### Task goal
Copy out precisely the lines beginning at the line that contains "scene.camera, scene.frame_end = cam, frame(seconds)" and ending at the line that contains "for path in", including both.

Start of Dataset entries

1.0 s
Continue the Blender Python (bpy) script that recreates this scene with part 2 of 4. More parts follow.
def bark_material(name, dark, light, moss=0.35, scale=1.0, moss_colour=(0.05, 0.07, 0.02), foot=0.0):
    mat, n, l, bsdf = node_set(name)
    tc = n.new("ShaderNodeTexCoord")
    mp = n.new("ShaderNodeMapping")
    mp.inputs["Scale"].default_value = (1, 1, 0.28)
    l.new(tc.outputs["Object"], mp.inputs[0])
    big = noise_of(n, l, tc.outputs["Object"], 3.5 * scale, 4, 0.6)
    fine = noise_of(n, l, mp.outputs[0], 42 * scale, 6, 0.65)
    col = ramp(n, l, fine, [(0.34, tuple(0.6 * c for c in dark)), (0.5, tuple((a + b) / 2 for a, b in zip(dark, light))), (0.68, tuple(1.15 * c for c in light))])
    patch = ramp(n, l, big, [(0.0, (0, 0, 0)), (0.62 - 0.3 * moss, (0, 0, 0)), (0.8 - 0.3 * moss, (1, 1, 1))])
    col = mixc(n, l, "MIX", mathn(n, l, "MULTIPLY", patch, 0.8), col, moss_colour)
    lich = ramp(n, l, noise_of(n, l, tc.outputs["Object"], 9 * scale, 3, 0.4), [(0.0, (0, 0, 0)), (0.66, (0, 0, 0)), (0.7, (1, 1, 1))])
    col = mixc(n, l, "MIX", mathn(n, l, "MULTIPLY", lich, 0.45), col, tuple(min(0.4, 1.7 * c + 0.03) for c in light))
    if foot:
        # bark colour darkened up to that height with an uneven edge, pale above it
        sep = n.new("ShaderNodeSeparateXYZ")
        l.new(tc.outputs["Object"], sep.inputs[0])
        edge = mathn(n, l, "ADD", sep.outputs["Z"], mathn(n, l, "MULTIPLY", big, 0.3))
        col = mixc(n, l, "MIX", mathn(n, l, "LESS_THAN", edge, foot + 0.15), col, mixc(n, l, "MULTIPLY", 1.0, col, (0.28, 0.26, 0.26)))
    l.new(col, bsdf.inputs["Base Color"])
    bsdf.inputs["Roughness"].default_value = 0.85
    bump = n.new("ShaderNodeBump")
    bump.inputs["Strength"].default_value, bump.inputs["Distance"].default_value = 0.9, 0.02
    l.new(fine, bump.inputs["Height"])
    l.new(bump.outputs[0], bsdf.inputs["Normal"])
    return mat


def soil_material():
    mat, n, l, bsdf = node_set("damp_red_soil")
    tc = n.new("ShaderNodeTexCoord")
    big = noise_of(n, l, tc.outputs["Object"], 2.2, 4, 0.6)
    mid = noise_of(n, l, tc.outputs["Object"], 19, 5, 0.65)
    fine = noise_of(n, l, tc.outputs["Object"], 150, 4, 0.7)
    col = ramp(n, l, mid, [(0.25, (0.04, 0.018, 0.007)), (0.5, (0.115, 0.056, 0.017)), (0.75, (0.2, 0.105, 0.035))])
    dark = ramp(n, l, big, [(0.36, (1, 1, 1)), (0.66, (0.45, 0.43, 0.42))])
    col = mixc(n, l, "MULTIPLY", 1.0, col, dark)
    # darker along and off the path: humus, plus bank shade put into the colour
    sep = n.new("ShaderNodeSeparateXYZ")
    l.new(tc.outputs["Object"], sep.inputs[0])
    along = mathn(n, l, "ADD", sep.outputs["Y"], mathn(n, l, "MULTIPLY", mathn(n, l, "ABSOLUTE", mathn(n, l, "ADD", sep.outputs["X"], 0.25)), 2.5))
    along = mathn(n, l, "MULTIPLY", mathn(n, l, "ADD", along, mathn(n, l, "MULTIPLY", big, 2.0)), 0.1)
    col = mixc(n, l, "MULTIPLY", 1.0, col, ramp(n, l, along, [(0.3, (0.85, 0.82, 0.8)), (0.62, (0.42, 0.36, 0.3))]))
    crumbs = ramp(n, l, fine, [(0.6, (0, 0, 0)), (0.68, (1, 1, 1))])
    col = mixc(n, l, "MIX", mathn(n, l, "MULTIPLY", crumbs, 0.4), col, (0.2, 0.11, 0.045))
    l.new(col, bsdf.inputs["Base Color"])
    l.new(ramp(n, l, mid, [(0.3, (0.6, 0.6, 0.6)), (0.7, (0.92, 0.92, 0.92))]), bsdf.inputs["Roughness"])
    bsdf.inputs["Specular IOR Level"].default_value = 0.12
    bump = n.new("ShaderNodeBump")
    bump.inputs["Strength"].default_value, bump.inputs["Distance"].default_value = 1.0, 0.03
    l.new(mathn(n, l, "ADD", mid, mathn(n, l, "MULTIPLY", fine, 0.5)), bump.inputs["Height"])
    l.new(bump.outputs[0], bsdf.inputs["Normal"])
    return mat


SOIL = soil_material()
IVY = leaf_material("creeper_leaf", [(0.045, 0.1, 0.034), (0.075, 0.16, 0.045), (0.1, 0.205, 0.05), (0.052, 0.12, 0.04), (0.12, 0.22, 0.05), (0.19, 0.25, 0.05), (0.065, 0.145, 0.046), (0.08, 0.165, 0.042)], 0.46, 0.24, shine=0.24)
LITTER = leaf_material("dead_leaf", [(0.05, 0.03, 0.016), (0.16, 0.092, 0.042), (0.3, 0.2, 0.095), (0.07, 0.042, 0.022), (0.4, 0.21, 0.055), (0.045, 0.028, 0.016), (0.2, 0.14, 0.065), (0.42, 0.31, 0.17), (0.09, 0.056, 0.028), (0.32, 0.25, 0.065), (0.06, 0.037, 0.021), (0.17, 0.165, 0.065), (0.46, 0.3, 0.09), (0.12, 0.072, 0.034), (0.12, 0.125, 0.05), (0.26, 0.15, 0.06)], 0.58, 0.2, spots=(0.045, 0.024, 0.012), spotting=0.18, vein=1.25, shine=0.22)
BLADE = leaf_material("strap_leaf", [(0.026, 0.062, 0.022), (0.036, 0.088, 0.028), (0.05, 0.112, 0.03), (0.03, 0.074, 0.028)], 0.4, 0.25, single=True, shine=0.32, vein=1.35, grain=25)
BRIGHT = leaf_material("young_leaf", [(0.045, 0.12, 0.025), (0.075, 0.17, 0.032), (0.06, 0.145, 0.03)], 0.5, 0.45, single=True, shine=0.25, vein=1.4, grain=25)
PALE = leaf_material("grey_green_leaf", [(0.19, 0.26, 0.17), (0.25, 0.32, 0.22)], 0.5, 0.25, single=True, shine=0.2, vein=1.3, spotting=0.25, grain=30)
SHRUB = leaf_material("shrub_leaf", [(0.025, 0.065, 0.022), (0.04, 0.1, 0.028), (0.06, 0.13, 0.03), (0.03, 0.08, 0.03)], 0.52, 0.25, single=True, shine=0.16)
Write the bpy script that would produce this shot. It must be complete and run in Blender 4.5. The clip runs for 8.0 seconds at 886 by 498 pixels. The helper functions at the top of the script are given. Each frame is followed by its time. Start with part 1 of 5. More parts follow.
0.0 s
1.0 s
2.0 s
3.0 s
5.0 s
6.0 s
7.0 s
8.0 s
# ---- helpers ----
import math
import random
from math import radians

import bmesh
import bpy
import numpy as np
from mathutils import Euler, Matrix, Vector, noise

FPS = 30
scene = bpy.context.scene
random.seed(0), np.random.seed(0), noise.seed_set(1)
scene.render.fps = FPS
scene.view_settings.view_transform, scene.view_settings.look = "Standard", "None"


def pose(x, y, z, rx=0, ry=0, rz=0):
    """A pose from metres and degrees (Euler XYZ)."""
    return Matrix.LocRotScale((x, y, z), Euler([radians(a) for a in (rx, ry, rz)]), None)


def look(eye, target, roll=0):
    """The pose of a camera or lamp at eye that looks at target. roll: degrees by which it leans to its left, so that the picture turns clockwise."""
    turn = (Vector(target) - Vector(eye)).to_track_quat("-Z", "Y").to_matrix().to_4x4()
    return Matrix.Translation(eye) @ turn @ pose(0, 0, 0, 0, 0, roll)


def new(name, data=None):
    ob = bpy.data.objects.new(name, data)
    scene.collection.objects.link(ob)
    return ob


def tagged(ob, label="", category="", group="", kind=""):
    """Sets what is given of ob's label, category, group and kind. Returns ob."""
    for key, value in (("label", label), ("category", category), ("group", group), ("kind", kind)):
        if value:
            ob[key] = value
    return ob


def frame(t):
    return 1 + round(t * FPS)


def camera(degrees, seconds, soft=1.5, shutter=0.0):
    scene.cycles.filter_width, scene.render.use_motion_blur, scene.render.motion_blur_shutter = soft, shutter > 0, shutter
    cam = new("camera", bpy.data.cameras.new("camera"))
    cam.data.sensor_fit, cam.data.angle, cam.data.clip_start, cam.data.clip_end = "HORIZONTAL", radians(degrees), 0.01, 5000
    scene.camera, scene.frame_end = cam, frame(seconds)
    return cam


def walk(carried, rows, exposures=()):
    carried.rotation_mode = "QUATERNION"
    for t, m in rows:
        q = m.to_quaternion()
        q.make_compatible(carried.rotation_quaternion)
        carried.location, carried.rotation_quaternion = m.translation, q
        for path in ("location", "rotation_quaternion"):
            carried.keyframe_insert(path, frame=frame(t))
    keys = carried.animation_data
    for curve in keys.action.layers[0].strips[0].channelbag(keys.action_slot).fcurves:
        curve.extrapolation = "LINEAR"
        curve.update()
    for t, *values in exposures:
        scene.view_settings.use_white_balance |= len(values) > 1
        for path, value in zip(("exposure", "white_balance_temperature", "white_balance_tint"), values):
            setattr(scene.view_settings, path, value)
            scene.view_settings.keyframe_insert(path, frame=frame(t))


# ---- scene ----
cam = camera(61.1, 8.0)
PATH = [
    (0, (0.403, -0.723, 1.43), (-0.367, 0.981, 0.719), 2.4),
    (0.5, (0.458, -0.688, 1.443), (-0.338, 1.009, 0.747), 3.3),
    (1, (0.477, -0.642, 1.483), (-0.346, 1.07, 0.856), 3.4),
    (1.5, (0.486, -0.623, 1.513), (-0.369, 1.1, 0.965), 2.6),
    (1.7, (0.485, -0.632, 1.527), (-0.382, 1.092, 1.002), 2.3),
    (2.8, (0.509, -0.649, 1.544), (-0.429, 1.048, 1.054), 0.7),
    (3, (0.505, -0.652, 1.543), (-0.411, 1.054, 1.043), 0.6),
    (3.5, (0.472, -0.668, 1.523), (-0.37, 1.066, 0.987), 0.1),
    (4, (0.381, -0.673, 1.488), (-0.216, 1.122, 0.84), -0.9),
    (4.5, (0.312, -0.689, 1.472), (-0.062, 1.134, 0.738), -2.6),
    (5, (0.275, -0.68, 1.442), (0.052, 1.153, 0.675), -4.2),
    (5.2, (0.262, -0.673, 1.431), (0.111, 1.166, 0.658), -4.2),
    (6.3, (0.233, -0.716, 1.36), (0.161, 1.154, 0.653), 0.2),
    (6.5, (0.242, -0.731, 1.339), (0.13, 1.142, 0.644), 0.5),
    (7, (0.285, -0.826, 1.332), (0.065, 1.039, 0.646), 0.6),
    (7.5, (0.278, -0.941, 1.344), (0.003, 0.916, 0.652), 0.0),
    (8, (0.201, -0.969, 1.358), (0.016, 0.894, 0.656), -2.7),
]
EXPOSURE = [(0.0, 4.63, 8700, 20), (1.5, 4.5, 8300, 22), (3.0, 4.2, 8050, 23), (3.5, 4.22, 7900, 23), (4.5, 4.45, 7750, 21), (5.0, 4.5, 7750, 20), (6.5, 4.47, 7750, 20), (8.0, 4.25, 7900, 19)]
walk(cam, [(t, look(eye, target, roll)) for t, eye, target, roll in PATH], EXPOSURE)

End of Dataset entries

### Answer to the problem
    scene.camera, scene.frame_end = cam, frame(seconds)
    return cam


def walk(carried, rows, exposures=()):
    carried.rotation_mode = "QUATERNION"
    for t, m in rows:
        q = m.to_quaternion()
        q.make_compatible(carried.rotation_quaternion)
        carried.location, carried.rotation_quaternion = m.translation, q
        for path in ("location", "rotation_quaternion"):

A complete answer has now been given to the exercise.